Here's an example he uses: think of a house with a window to an open, inviting field where a mother can watch her children play while carrying out her personal tasks. This gives her the freedom to have some free time to spend on her own tasks indoors, while keeping on eye on the kids in a way that doesn't take up too much mental bandwidth. The kids are in a place that's not only safe, but good for running around (as opposed to say, the kitchen with a glass-doored cabinet of fine china). Compare this to say, living on the 10th floor of an apartment complex, in which she can either watch her children play outside, or perform her personal tasks, but not both simultaneously.
Another example would be a floor design in which there are different rooms for different types of activities, in which an individual can choose differing levels of privacy. These rooms also connect in cohesive ways, such that the most public areas are the first to access, and they connect to rooms that with related activities. Compare this to an open floor plan in which everything happens in one space, and only one type of public social organization can take place, rather than providing different scales of rooms for different functions.
Christopher also applies this concept more subtly to geometric patterns in rugs, in which some patterns, through interconnecting shapes, repeated motifs, or elegant boundaries appear to make us feel more "alive" than looking at flat, weird, and incongruous patterns.
It gets kind of mystical, which is maybe what architecture needs. It's kind of hard to explain without listing a variety of examples, which Alexander does well. If you read this book, you can't go into it with the expectation for "beauty" and "good form" to be laid out like the building instructions of an IKEA bookshelf. In that sense, it reads more like a set of allegories than a how-to guide. But that expectation of rigid, explicit mechanism is Alexander's main critique of 20th century architecture. He believes that understanding the relationship of function and beauty is not something that can be understood hypothetically without application to a particular context, or without consulting the inner emotion of the architect. "The feeling of life within a space" is something that an architect should train, not unlike a meditator who reaches states that are someone ineffable from an outside perspective.
Though Alexander uses this mystical tone, he attempts to take concepts that are more intuitive and make them empirical. For example, to justify some of his principles, Alexander interviews his students about how much "life" in contained in a particular building has and records the results. He may claim that because a traditional Japanese tea table received more votes than a Bauhaus chair, the concept of life is proven on an empirical basis. I think I see the reason why he would appeal to empiricism for credulity, but I don't know if this really works. It seems like he simultaneously critiques the contemporary approach to aesthetics for relying too heavily on quantitative metrics, and then uses a similar approach to prove his principles of architecture. I mention this because empiricism is less than 1,000 years old, but smart, sturdy, exquisite architecture is thousands, if not tens of thousands of years old. I'm not sure if Alexander's theory really needs empiricism in the same way that physics, chemistry, or astronomy are dependent on empiricism.
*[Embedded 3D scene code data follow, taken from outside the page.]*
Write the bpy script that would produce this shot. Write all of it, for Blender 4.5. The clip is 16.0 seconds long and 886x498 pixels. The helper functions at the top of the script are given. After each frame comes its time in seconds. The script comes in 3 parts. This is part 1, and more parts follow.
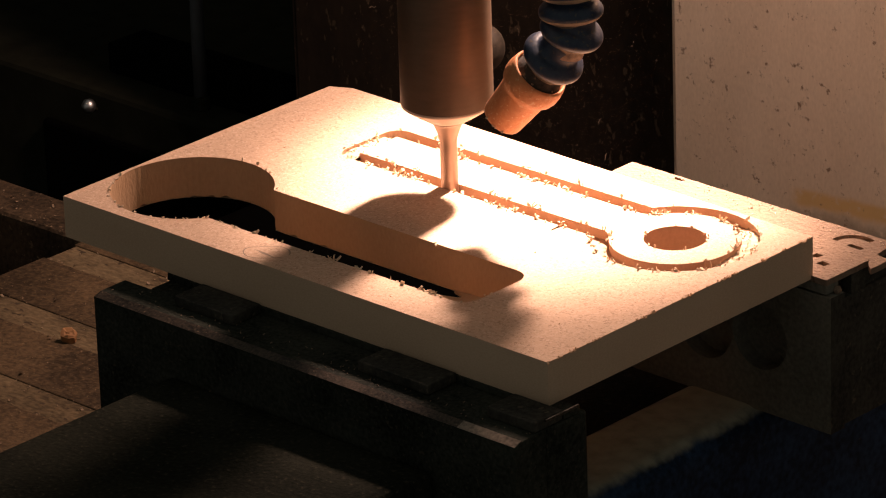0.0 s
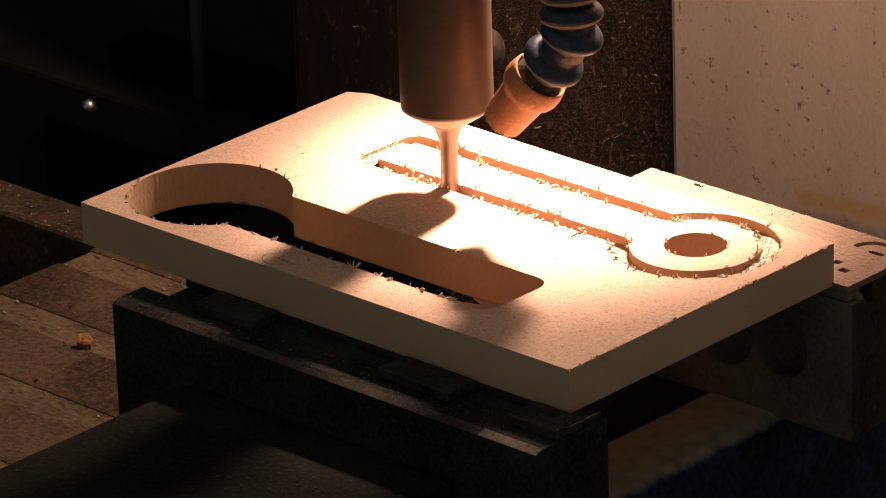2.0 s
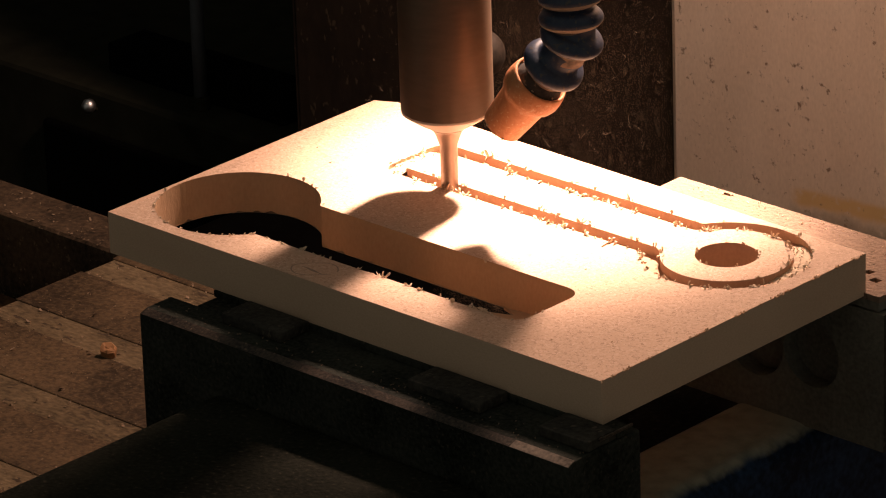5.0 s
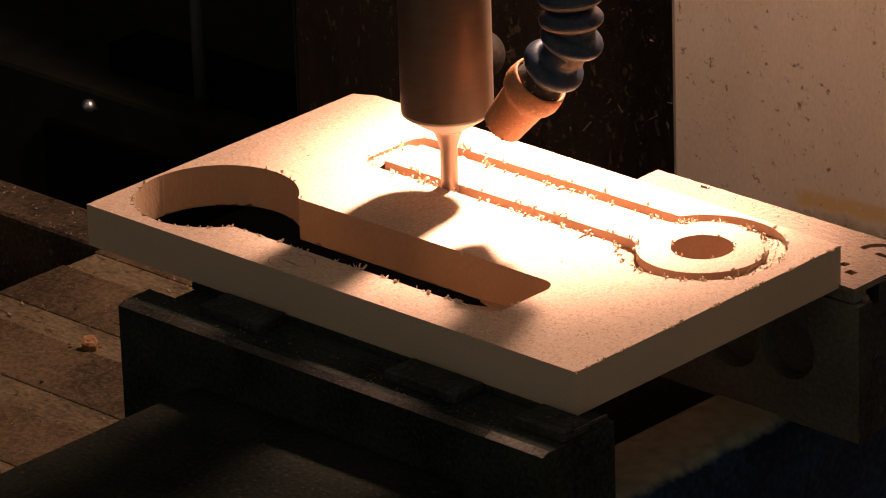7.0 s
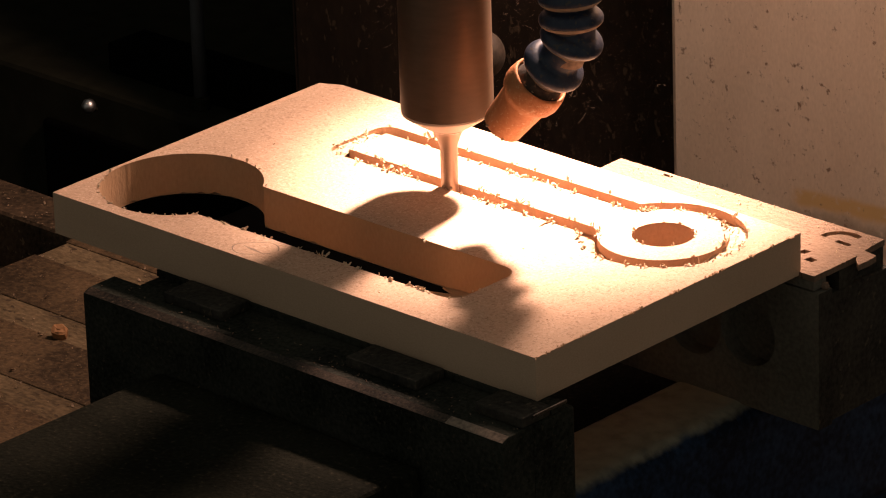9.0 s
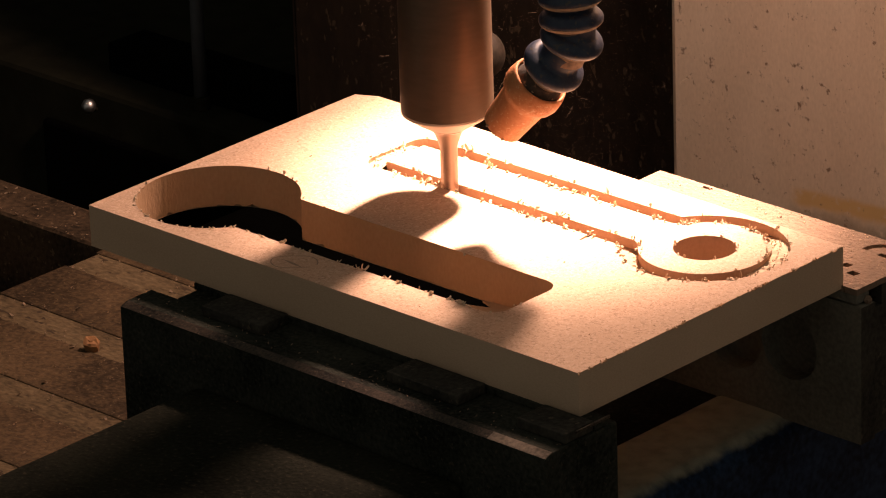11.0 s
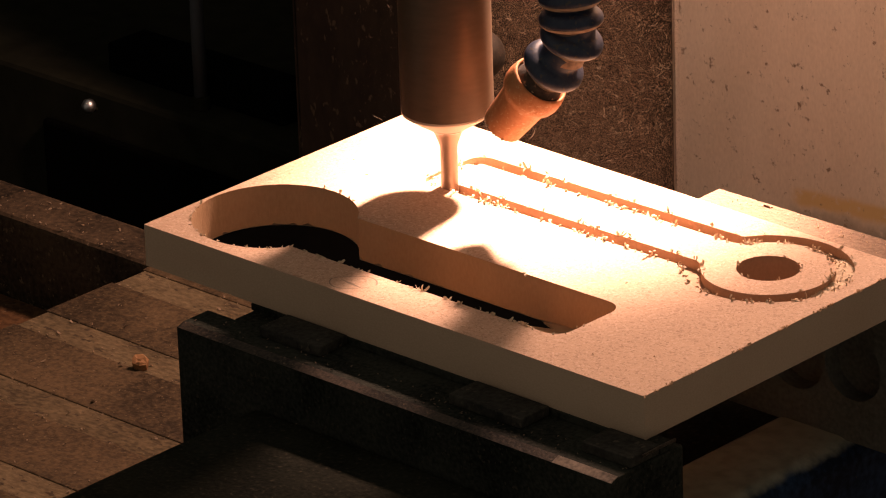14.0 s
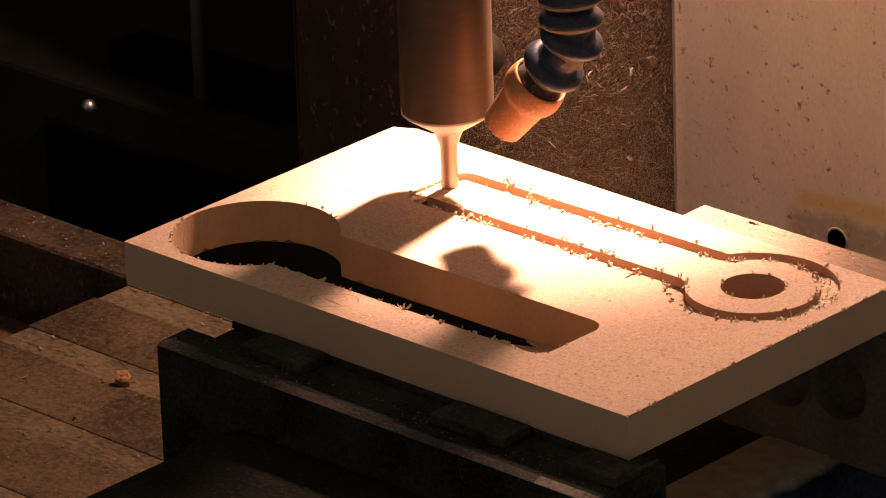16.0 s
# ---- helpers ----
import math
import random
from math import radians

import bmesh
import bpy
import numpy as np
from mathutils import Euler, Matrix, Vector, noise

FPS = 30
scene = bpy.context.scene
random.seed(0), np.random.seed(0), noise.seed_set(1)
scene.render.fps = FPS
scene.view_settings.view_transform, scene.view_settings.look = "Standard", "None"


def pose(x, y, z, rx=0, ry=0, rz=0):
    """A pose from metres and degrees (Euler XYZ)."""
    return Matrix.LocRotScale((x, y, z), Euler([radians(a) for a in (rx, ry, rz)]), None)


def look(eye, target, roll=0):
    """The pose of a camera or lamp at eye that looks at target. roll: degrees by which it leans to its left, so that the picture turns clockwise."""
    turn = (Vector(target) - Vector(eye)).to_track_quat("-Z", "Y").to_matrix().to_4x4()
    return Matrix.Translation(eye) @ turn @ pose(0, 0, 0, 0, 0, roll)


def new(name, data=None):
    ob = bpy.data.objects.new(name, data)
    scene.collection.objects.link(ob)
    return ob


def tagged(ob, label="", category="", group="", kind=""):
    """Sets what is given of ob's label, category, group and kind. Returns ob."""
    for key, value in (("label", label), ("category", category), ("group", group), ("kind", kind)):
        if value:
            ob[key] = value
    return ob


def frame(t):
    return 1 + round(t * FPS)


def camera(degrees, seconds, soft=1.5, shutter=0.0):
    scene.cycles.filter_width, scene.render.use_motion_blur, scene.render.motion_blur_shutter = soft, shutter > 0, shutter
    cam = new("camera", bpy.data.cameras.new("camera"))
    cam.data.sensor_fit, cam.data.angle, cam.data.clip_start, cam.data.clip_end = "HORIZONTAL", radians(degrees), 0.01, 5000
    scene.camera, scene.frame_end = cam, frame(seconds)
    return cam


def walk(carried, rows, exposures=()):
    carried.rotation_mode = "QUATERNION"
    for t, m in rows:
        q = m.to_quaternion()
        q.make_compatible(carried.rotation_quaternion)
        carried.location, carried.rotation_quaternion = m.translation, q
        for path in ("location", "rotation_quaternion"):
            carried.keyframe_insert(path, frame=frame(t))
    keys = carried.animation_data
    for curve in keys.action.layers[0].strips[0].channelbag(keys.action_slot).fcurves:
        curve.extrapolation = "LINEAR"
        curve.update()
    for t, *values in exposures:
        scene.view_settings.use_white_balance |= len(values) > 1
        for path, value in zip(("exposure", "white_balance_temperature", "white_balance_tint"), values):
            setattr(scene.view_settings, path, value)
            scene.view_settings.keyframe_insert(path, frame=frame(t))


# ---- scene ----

# ------------------------------------------------------------------ camera
# Lengths below are in millimetres; mm() turns them into metres. z = 0 is the board's top, TABLE the table's top.
TABLE = -185.0
LIFT = 0.185


def mm(x, y, z):
    return Vector((x / 1000, y / 1000, z / 1000 + LIFT))


cam = camera(10.17, 16.0, soft=1.15, shutter=0.2)
EYE = Vector((1.64038, -1.45955, 0.87958 + LIFT))
AIM = EYE + Vector((-0.63715, 0.66762, -0.38513)) * 2.3
walk(cam, [(0.0, look(EYE, AIM, -1.9)), (16.0, look(EYE, AIM, -1.9))],
     exposures=[(0.0, 0.09, 6350, 9), (4.0, 0.12, 6500, 9.5), (9.0, 0.11, 6650, 11), (12.5, 0.28, 7000, 16), (14.5, 0.34, 7250, 21), (16.0, 0.37, 7350, 22)])

# ------------------------------------------------------------------ light
world = bpy.data.worlds.new("workshop_dusk")
world.use_nodes = True
world.node_tree.nodes["Background"].inputs[0].default_value = (1.0, 0.96, 0.82, 1)
world.node_tree.nodes["Background"].inputs[1].default_value = 0.113
scene.world = world

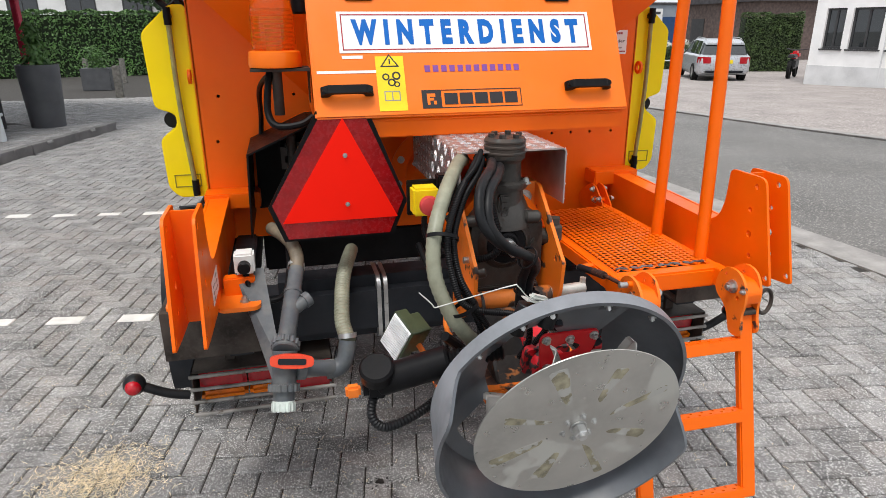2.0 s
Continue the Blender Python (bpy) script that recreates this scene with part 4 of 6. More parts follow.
for i in range(-2, 12):
    cyl(b, (.52 + .013 * ((i * 7) % 5), HY - .012, HZ + .004), (.52 + .013 * ((i * 7) % 5), HY - .018, HZ - .002), .012, .006, n=7)
part("rust_patch", b, RUST, body, "rust flakes along the edge of the rim")

# stripes, model lettering and maker's plate on the rear of the hopper
RIMF = Matrix.Translation((0, HY - .012, HZ)) @ Matrix.Rotation(radians(90), 4, "X")
for x0, x1, z0, z1, lean in ((-1.005, -.625, .006, .165, 1), (.62, 1.015, .01, .2, -1)):
    sticker("stripe_sheet", STICK_WHITE, body, RIMF, x0, x1, z0, z1, .001, "white reflective sheet with dark red warning stripes")
    w = .115
    for k in range(-2, 5):
        u0 = x0 + k * 2 * w * .82 + (.02 if lean > 0 else .0)
        h = z1 - z0
        P = [(u0, z0), (u0 + w * .85, z0), (u0 + w * .85 + lean * h * .95, z1), (u0 + lean * h * .95, z1)]
        # cut the stripe to the sheet's ends
        poly = P
        for lim, sgn in ((x0, 1), (x1, -1)):
            out = []
            for (ax, ay), (bx, by) in zip(poly, poly[1:] + poly[:1]):
                ia, ib = sgn * (ax - lim) >= 0, sgn * (bx - lim) >= 0
                if ia:
                    out.append((ax, ay))
                if ia != ib:
                    t = (lim - ax) / (bx - ax)
                    out.append((lim, ay + t * (by - ay)))
            poly = out
            if len(poly) < 3:
                break
        if len(poly) >= 3:
            bm = mesh()
            prism(bm, poly, "z", .001, .0018, m=RIMF)
            part("warning_stripe", bm, STICK_RED, body)
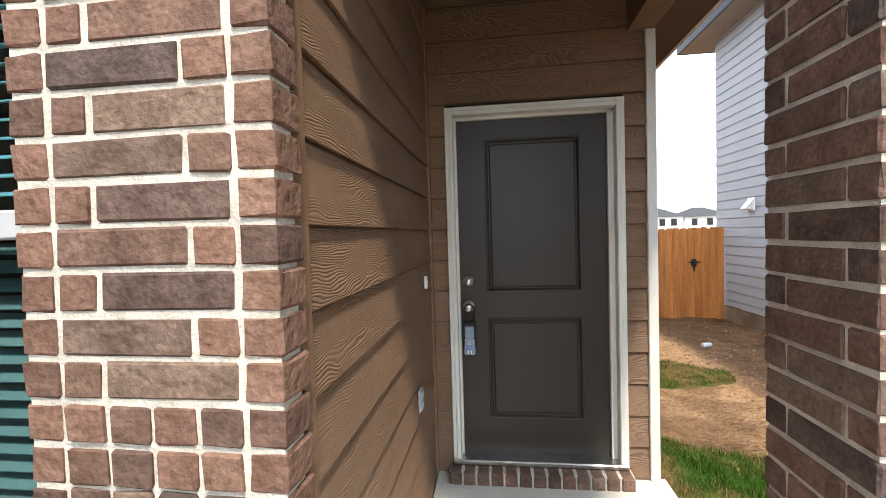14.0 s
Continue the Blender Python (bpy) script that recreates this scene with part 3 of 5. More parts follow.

Regardless, I get this sense reading the book that even if you don't agree with his theoretical approach, he is onto something palpable. The book feels like a breath of fresh air — beautiful buildings are identifiable, feasible, and we can point to principles that can create then. His fifteen fundamental properties of good design gave me a lot to think about, and they were helpful to put into words why the design of some buildings work and some don't. Whether you agree with his explanation, if you can see that he recognizes a type of beauty that is often not given attention in architecture, then it's not too unlikely that he's found a clever way to get there.